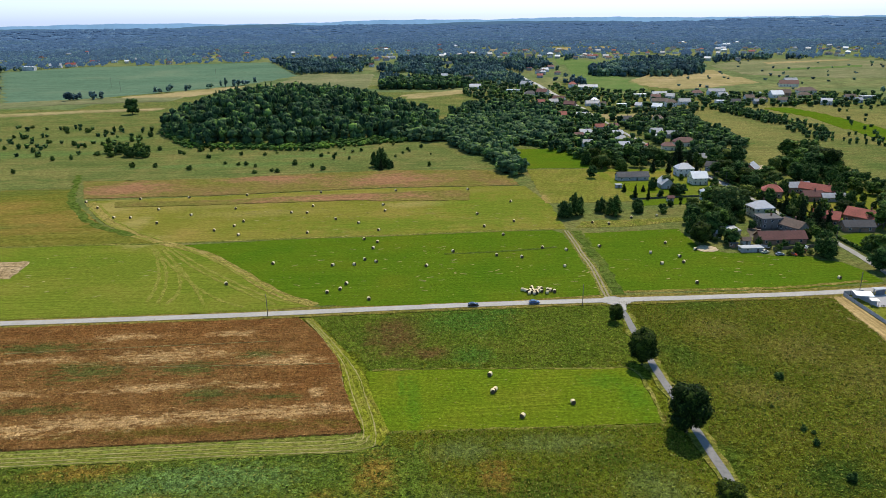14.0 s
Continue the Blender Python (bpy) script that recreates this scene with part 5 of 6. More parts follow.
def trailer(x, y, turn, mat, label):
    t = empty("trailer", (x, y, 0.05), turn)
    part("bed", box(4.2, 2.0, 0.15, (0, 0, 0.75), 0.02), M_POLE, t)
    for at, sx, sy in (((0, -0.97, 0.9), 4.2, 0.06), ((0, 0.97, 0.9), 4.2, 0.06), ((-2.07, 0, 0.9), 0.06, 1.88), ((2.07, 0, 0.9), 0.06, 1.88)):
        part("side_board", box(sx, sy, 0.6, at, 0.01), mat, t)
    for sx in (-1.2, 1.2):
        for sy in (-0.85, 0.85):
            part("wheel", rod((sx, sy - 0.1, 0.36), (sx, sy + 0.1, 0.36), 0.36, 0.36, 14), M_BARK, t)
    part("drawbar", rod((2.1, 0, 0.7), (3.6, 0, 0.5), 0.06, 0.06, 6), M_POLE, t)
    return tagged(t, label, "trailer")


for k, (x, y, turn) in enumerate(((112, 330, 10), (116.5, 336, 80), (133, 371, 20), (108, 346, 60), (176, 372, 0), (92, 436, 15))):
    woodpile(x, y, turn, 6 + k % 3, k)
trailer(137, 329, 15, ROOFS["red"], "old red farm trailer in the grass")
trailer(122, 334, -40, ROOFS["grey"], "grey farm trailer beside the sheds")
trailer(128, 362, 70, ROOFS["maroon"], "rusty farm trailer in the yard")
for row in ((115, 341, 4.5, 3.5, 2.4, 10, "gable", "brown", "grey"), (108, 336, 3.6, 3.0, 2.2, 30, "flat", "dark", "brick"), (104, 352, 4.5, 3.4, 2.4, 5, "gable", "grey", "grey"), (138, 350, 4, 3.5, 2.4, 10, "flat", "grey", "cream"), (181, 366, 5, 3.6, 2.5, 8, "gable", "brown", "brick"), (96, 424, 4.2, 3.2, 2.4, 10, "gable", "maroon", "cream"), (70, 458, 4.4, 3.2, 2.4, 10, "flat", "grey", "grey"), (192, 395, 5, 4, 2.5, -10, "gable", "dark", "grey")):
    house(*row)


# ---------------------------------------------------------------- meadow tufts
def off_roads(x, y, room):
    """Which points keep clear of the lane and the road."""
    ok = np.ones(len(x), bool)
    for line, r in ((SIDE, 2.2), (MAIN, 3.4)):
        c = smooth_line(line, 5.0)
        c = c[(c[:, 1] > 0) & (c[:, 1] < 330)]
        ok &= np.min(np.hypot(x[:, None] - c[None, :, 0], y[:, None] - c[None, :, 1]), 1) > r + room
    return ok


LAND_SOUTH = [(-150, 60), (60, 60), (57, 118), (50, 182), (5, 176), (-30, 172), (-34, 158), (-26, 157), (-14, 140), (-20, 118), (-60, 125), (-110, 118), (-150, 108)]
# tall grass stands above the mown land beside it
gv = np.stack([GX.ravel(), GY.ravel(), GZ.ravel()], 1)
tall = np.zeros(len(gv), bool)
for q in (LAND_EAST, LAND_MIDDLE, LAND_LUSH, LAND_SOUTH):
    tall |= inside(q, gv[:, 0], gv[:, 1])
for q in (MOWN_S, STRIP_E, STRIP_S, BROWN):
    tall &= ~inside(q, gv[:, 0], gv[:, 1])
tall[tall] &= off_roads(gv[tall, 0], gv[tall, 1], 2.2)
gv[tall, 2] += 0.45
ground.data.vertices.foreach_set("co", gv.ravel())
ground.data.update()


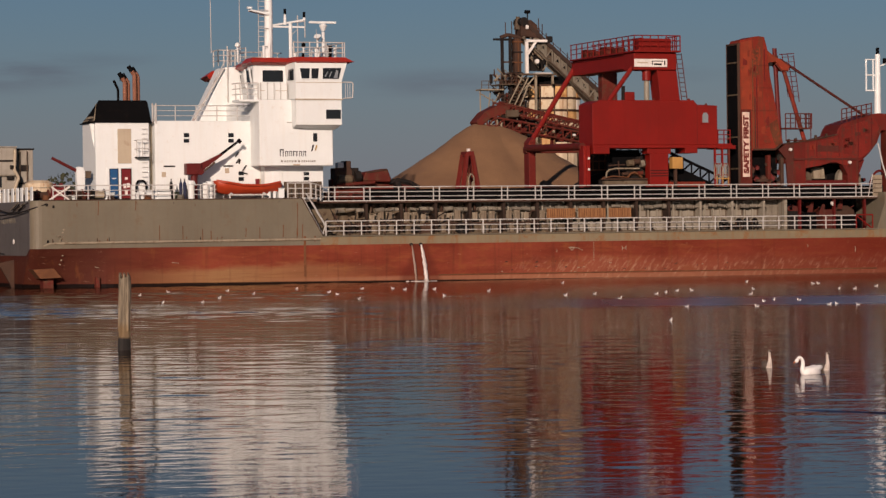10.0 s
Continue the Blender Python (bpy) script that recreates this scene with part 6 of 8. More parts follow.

....

# [REQUIREMENT]
Reply with the number of lines in the data that include the string "part" and nothing else.

# [WRITTEN RESPONSE]
6